The murders and the identity of the killer are secondary to a mediation on the meaning of identity and are ultimately a metaphor for the birth of a new Japan- a country struggling to find itself after the devastation of American victory.
David Peace is a writer, for me, whose imagination and stylist inventiveness are barely contained by the robustness of his craft. He treads a very fine line between dazzling brilliance and unreadable pretentious twoddle. Never more so than here.
The plot points, the characters and the stylistic flourishes will be familiar to any reader of his Red Riding Quartet, but everything is turned up to eleven. We have the familiar corrupt cops, the lead character tortured by his past and searching for redemption. We have the betrayed family, the lust for prostitutes, the underworld father figures, the drugs and a killer- whose identity is a clue to the protagonist's shady past. All of these will be familiar to anyone who has read 1974 and 1977, as will be the cascading text, narrowing to a point of a single word, and the repeating mantras that make up such a bulk of the text.
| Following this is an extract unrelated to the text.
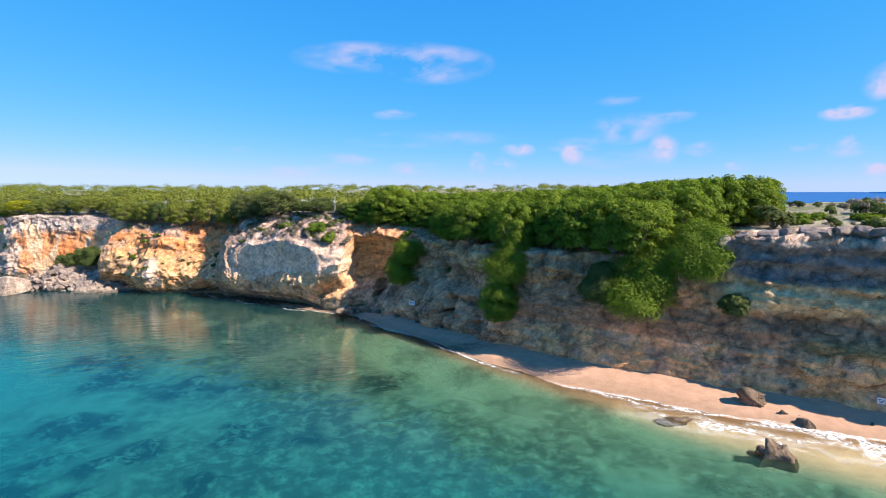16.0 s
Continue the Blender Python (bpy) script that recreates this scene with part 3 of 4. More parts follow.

Tokyo Year Zero is undoubtedly an impressive book, it is a beautiful evocation of time and place, written in a hugely distinctive style which can be both exhilarating and disturbing.
In parts Peace's writing is simply stunning, but too often it loses itself in a miasma of repetition and the substance becomes buried by the style. Still, it has to be said that not many authors chart the territory of inner turmoil as thoroughly or as effectively as Peace.
This is a hugely ambitious novel and in parts fails because of it's aspirations, but the ending is shattering and just about manages to pull it back into something worth the undoubted effort that it takes to read this book. Just about.